The assessment is just one part of the Green Visions team’s ambitious plan for a greener L.A.

The next immediate goal of the team is the completion of a series of interactive, online decision-support tools and maps of the region’s land resources. These data-rich GIS tools could be a boon to conservationists, urban planners, agency staff and community groups.

The tools, as envisioned, will generate information and rankings to show the relative value of a specific land parcel as a site for conservation, recreation or watershed protection. The data could be used in grant proposals and other community-driven efforts.

“When you click on [the map], we want all of this information to pop up that says, ‘This parcel is part of a habitat corridor that allows quail to get from one part of the city to another,’ ” Wolch said. “Or, ‘This parcel, if it were made into a park, could infiltrate and clean polluted stormwater, and it would also reduce disparities in access to open space for kids of color by 10 percent.’ ”

Green Visions co-investigator John Wilson, professor of geography at USC and director of the GIS Lab where the tools are being created, added: “Our goal is to put customized decision-support and mapping tools in the hands of people who need them to promote projects that create ecologically sound and human-friendly urban spaces.”

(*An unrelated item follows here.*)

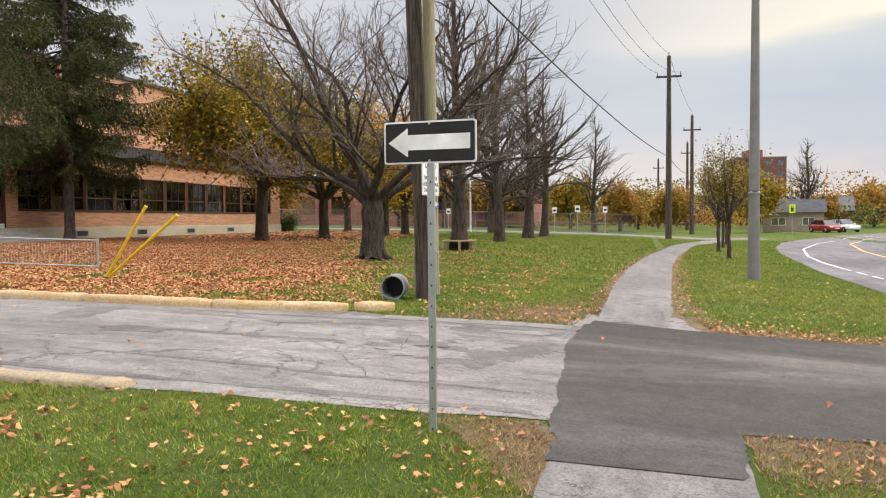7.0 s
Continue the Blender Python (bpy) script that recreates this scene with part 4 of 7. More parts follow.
def leaf_tree(name, x, y, seed, label, trunk_h, r, limbs, length, cfg, bark, leaves=(), lean=(0, 0), tilt=0.6, root=0.0, limb_r=0.62, drop=0.15):
    """A broad-leaved tree: trunk with root flare, limbs and twigs, crown of leaves."""
    rng = np.random.RandomState(seed)
    e = thing(name, x, y, gz(x, y) - 0.03, 0, label, "tree")
    c = dict(BASE_CFG)
    c.update(cfg)
    pts = [np.array([lean[0] * f + rng.normal(0, 0.015), lean[1] * f + rng.normal(0, 0.015), trunk_h * f]) for f in (0, 0.04, 0.12, 0.3, 0.55, 0.8, 1.0)]
    rad = [r * 1.55, r * 1.28, r * 1.1, r, r * 0.95, r * 0.98, r * 0.8]
    burl = 1.0 if root and root < 0.2 else 0.0
    tr = tubes("trunk", [(resample(pts, 40), np.interp(np.linspace(0, trunk_h, 40), [q[2] for q in pts], rad), 26)], bark, e)
    for v in tr.data.vertices:
        a = math.atan2(v.co.y, v.co.x)
        k = 1 + 0.07 * noise.noise(Vector((math.cos(a) * 2.2, math.sin(a) * 2.2, v.co.z * 0.5 + seed))) + 0.06 * noise.noise(Vector((math.cos(a) * 7, math.sin(a) * 7, v.co.z * 2.2 + seed))) + 0.035 * noise.noise(Vector((math.cos(a) * 12, math.sin(a) * 12, v.co.z * 7 + seed)))
        swell = burl * math.exp(-((v.co.z - 0.52) / 0.24) ** 2)
        k += swell * (0.16 + 0.22 * noise.noise(Vector((math.cos(a) * 1.7, math.sin(a) * 1.7, v.co.z * 5 + 3))))
        k += 0.045 * burl * noise.noise(Vector((math.cos(a) * 16, math.sin(a) * 16, v.co.z * 1.4)))
        v.co.x *= k
        v.co.y *= k
    if root:
        paths = []
        for a in np.linspace(0, 2 * np.pi, 6, endpoint=False) + rng.uniform(0, 0.5, 6):
            u = np.array([math.cos(a), math.sin(a), 0])
            paths.append(([u * r * 0.6 + np.array([0, 0, 0.42]), u * r * 1.25 + np.array([0, 0, 0.13]), u * (r + root * 0.6) + np.array([0, 0, 0.04]), u * (r + root) + np.array([0, 0, -0.03])], [r * 0.35, r * 0.3, r * 0.2, r * 0.1], 7))
        tubes("root_flare", paths, bark, e)
    out, tips = [], []
    top = pts[-1]
    for k in range(limbs):
        a = 2 * np.pi * (k + rng.uniform(-0.25, 0.25)) / limbs
        d = unit([math.cos(a) * math.sin(tilt), math.sin(a) * math.sin(tilt), math.cos(tilt)])
        st = top - np.array([0, 0, rng.uniform(0.0, drop) * trunk_h])
        grow(rng, out, tips, st, d, length * rng.uniform(0.85, 1.15), r * limb_r * rng.uniform(0.8, 1.05), c["levels"], c)
    grow(rng, out, tips, top, unit([lean[0] * 0.3, lean[1] * 0.3, 1]), length * 1.05, r * limb_r, c["levels"], c)
    big = [t for t in out if t[1][0] > 0.035]
    small = [t for t in out if t[1][0] <= 0.035]
    if big:
        tubes("limb_wood", big, bark, e)["kind"] = "stuff"
    if small:
        tubes("twig_wood", small, bark if leaves else M_TWIG, e)["kind"] = "stuff"
    for mat, count, size, spread, kind in leaves:
        scatter("crown", around(rng, tips, count, spread), size, mat, rng, kind, 0.8, e)
    return e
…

Over the next year, the Green Visions researchers will expand on their research to investigate the park equity and the environmental justice dimensions of park supply and access; determine the usage pressure on existing park resources by defining “park service areas” (how many people in the community are served by an individual park); integrate data on crime and gang activity, a factor which often deters people from using parks in their communities; and measure needs for parks based on lack of physical fitness among children in a specific park service area.

“Access to parks is important because there is an epidemic of obesity happening to children in this country,” Wolch said. “Physical activity often takes place in parks but if children have no parks that are accessible or the park has no facilities, then children will not be able to exercise.”